PROBLEM DETAILS:
Count the lines in the entries below that include the word "recreates". Give nothing but the number.

DATA PROVIDED:
********
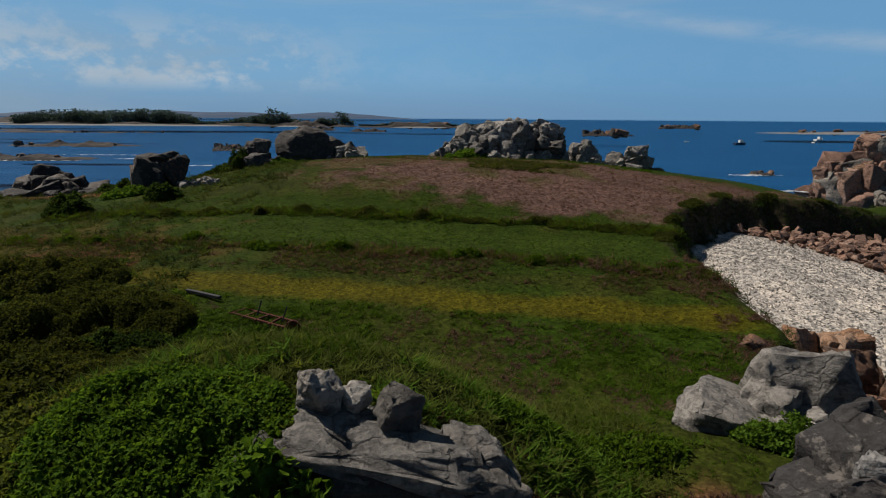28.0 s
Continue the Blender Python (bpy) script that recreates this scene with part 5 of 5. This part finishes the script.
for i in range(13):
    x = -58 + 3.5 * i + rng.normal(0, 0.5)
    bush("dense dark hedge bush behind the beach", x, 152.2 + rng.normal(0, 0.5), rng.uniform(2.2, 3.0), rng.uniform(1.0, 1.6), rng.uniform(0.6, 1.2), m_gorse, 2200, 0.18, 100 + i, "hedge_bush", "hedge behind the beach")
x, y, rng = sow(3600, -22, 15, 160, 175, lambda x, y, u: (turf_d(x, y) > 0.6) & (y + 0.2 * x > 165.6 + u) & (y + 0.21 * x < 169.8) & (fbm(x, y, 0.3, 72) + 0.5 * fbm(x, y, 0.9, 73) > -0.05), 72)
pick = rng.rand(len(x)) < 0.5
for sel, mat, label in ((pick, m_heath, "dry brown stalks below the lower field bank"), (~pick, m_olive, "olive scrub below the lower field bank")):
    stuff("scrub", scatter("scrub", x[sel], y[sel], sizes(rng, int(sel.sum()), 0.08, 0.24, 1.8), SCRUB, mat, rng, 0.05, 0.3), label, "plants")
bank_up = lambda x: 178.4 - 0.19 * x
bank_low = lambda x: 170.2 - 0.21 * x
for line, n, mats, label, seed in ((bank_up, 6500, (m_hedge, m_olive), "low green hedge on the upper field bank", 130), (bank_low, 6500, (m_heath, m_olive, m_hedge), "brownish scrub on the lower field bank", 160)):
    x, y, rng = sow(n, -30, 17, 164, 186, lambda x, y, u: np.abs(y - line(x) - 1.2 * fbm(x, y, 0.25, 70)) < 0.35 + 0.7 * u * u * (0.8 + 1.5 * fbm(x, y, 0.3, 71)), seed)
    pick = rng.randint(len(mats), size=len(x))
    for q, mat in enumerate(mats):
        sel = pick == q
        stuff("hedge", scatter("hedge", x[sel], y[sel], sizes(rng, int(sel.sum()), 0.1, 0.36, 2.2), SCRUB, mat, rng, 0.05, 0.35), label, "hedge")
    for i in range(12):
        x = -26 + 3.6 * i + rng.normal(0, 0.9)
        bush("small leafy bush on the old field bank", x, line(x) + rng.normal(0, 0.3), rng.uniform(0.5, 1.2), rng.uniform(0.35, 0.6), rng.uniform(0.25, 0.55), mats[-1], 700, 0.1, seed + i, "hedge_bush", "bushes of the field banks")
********
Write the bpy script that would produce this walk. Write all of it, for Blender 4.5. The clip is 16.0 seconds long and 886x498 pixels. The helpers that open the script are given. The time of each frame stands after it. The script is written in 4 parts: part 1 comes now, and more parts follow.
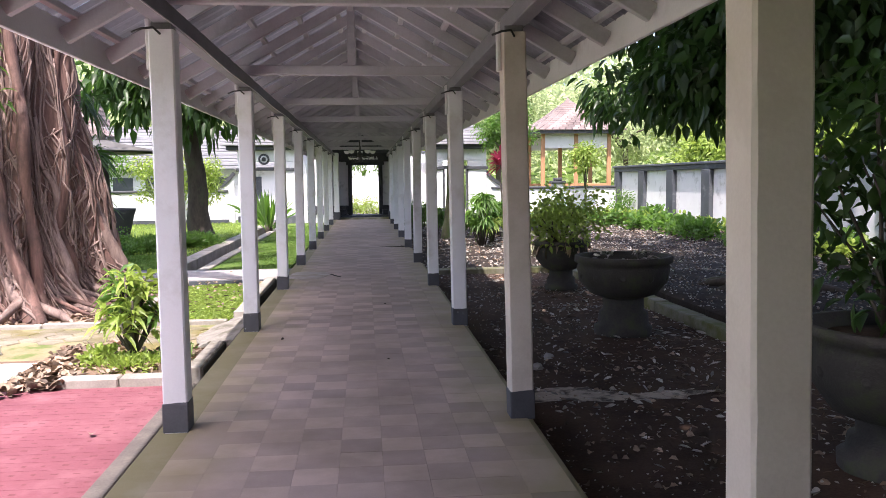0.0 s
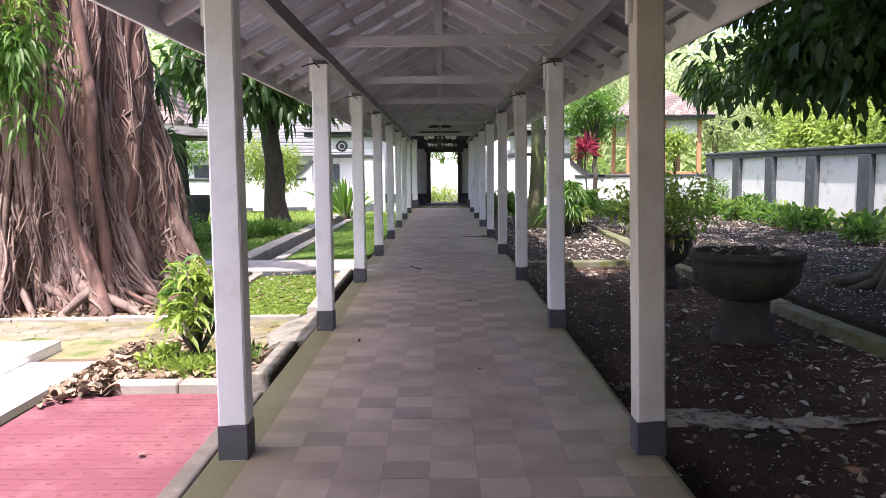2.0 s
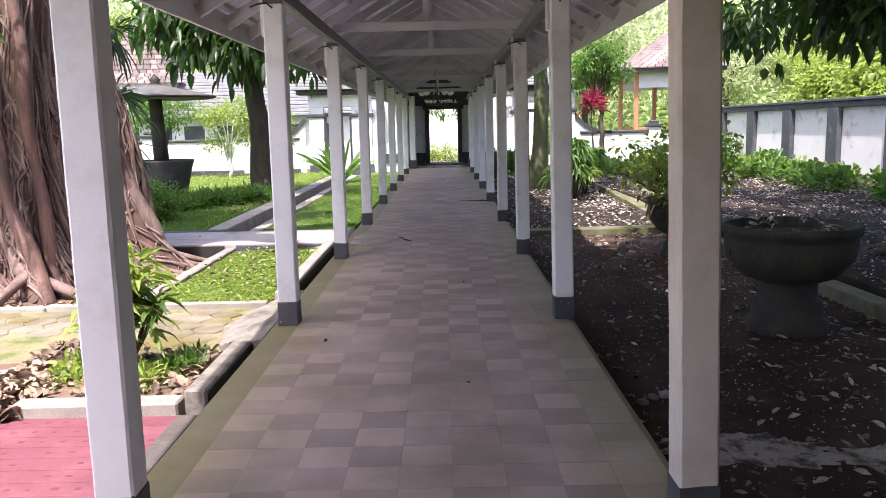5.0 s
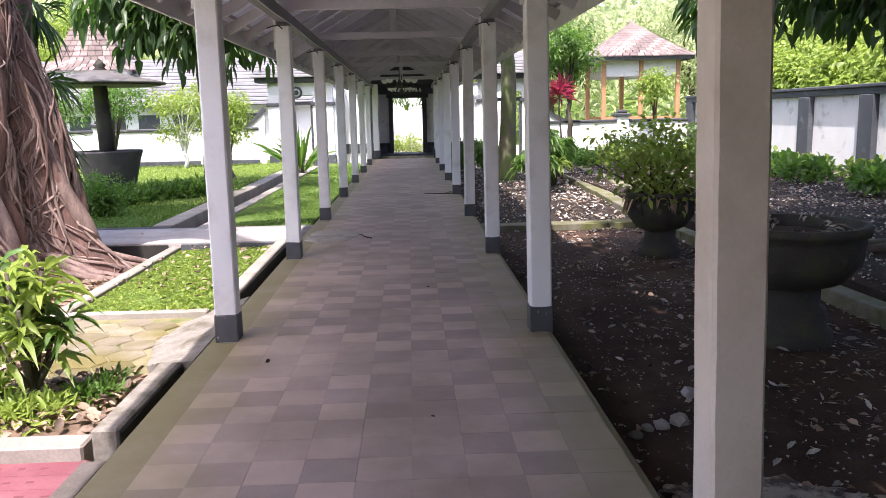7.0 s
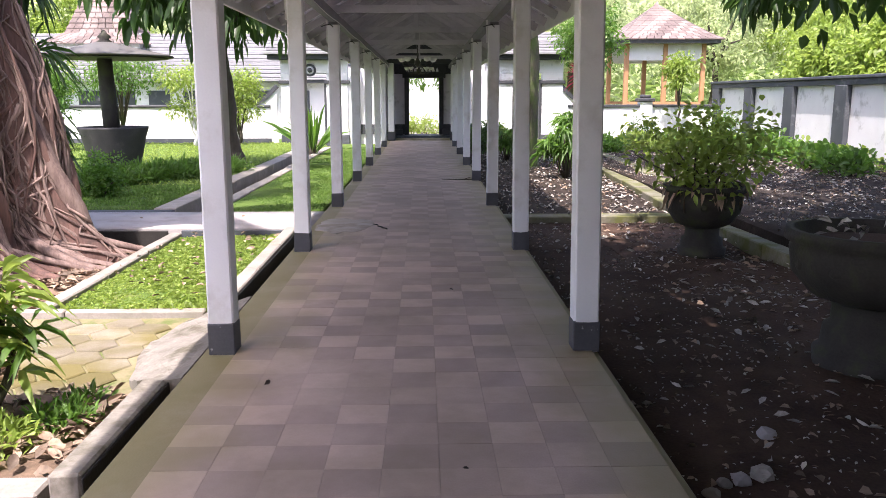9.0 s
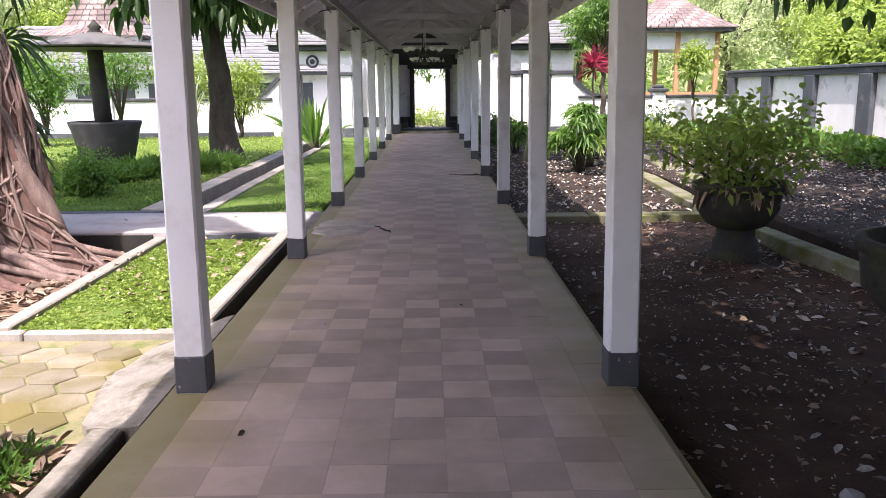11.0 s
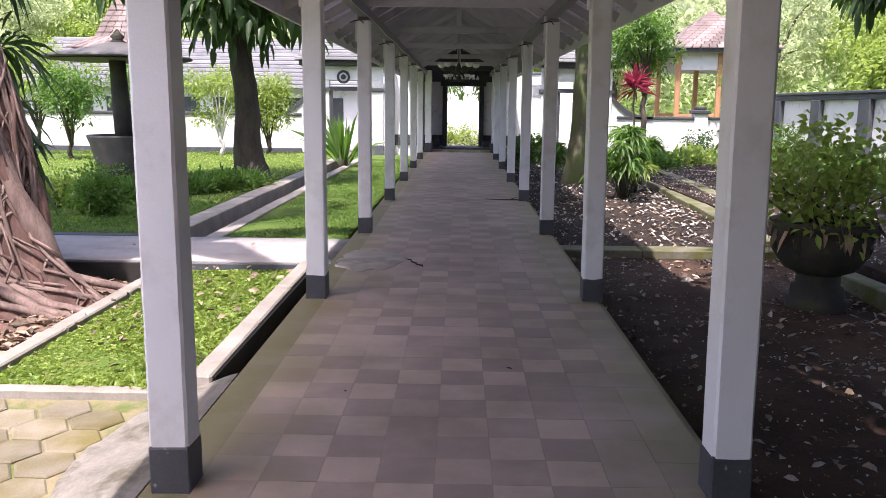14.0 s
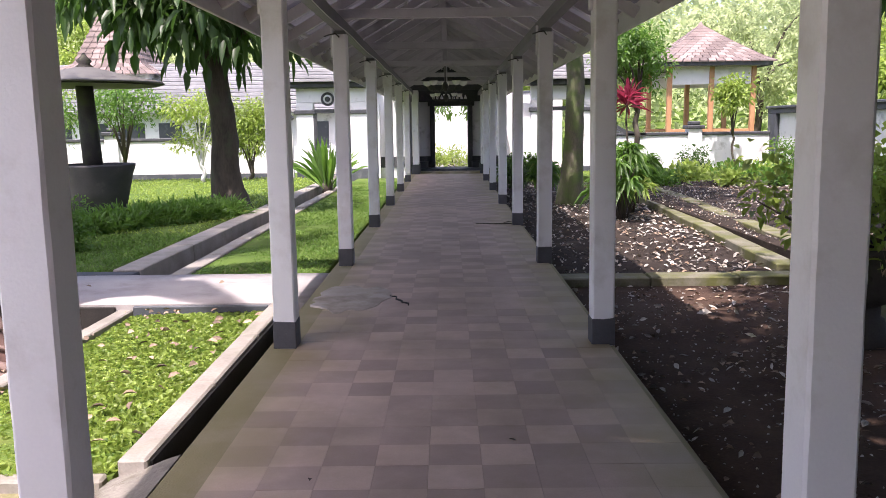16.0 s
********
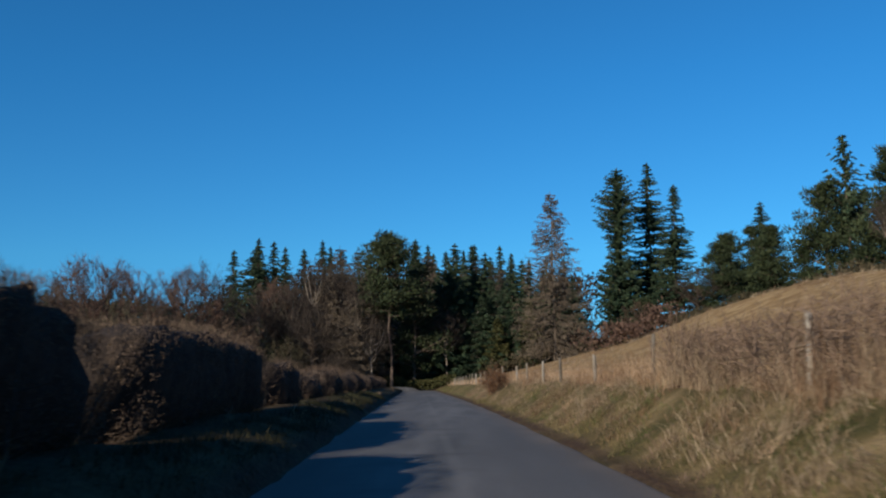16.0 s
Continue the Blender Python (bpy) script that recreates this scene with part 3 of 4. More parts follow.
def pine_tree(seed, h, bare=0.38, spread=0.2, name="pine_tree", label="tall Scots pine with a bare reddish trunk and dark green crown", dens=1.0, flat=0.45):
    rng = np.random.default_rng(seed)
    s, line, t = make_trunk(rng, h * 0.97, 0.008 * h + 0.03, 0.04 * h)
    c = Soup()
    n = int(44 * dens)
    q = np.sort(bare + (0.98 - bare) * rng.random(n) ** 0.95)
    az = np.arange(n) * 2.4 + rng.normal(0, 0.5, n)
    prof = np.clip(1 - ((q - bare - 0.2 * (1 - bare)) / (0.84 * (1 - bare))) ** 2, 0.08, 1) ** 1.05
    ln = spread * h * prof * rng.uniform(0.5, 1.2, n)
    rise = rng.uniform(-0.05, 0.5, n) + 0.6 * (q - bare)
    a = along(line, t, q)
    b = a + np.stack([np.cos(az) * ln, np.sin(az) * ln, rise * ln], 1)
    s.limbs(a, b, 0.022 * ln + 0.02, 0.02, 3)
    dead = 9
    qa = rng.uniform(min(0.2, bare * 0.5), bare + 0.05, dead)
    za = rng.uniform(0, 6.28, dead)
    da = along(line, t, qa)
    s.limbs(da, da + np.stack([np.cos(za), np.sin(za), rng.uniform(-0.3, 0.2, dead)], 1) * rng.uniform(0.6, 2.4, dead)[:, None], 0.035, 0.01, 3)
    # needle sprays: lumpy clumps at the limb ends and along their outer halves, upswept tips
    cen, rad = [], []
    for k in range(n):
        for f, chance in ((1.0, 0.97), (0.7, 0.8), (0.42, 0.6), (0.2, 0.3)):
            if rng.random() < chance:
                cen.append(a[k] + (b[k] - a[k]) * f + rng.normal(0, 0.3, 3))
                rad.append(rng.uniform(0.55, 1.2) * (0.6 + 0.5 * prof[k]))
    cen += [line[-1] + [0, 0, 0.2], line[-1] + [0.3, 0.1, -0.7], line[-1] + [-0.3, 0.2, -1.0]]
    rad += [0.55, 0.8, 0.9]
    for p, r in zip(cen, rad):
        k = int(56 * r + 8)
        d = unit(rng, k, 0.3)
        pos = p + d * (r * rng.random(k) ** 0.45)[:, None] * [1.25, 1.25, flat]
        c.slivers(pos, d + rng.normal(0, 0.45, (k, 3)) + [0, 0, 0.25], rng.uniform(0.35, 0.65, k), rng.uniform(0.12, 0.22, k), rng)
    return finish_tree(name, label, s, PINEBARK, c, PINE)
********
RESPONSE TO THIS TASK:
2